Before the presidential summit, diplomats in Washington and London had warned that while Afghanistan would be a major issue of discussion, other foreign policy matters such as Syria would be a no-go area. This has proved to be a thorny issue, largely due to Russian and Chinese intransigence in the UN Security Council but also because the other members cannot find a mutually compatible solution to the government-inspired violence in Syria. Obama faced a similar impasse over Libya last year and with an election later this year he is certainly not minded to embark on further foreign adventures.

By a perverse accident of diplomacy, in demanding a hastier withdrawal, President Karzai presented Obama with a strategy which under other circumstances he might have been willing to accept as a means of extricating the US from this longrunning and increasingly unwinnable war.

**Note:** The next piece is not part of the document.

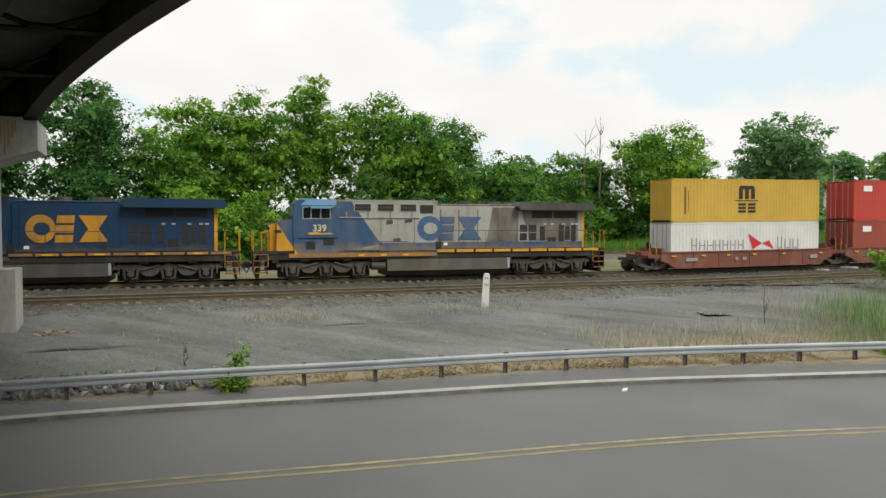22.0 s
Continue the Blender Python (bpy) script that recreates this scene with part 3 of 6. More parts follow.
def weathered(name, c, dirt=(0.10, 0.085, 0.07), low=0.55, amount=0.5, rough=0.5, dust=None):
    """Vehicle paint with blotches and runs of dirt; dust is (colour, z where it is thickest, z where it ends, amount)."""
    m = material(name, [tuple(v * 0.78 for v in c), c], rough, scale=0.6, fine=9, bump=0.04, spread=(0.3, 0.62))
    n, l = m.node_tree.nodes, m.node_tree.links
    bsdf = n["Principled BSDF"]
    base = bsdf.inputs["Base Color"].links[0].from_socket
    tc = n.new("ShaderNodeTexCoord")

    def layer(base, scale, colour, lo, hi, amt, sc, z=None):
        mp, nz, rp, mx = (n.new("ShaderNode" + q) for q in ("Mapping", "TexNoise", "ValToRGB", "Mix"))
        mx.data_type = "RGBA"
        mp.inputs["Scale"].default_value = scale
        nz.inputs["Scale"].default_value, nz.inputs["Detail"].default_value, nz.inputs["Roughness"].default_value = sc, 8.0, 0.6
        rp.color_ramp.elements[0].position, rp.color_ramp.elements[1].position = lo, hi
        rp.color_ramp.elements[1].color = (amt, amt, amt, 1)
        l.new(tc.outputs["Object"], mp.inputs["Vector"])
        l.new(mp.outputs["Vector"], nz.inputs["Vector"])
        fac = nz.outputs["Fac"]
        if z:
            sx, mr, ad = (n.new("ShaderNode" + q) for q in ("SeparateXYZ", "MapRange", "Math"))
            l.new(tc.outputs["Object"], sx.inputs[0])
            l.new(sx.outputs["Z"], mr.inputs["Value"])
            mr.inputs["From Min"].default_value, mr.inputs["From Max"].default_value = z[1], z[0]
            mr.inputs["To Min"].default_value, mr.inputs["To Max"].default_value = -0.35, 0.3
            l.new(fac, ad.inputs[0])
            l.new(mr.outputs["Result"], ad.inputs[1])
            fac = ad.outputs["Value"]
        l.new(fac, rp.inputs["Fac"])
        l.new(rp.outputs["Color"], mx.inputs["Factor"])
        l.new(base, mx.inputs["A"])
        mx.inputs["B"].default_value = (*colour, 1)
        return mx.outputs["Result"]

    base = layer(base, (0.9, 1.0, 0.5), dirt, low, low + 0.22, amount, 0.9)
    base = layer(base, (2.6, 1.0, 0.22), tuple(v * 0.8 for v in dirt), low + 0.06, low + 0.25, amount * 0.6, 1.7)
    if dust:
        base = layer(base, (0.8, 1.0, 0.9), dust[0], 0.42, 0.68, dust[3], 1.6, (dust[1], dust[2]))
    l.new(base, bsdf.inputs["Base Color"])
    return m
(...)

Confining Nato personnel to agreed operational areas will hasten the departure of Western troops by forcing them to bring forward the timetable for drawdown. It may also reduce casualties on both sides.

But it will come at a price. Unless the final months of deployment are spent completing the training of Afghan forces, the whole Western counter-insurgency policy will collapse. And that will make it impossible to complete the job with an outcome that suits all sides.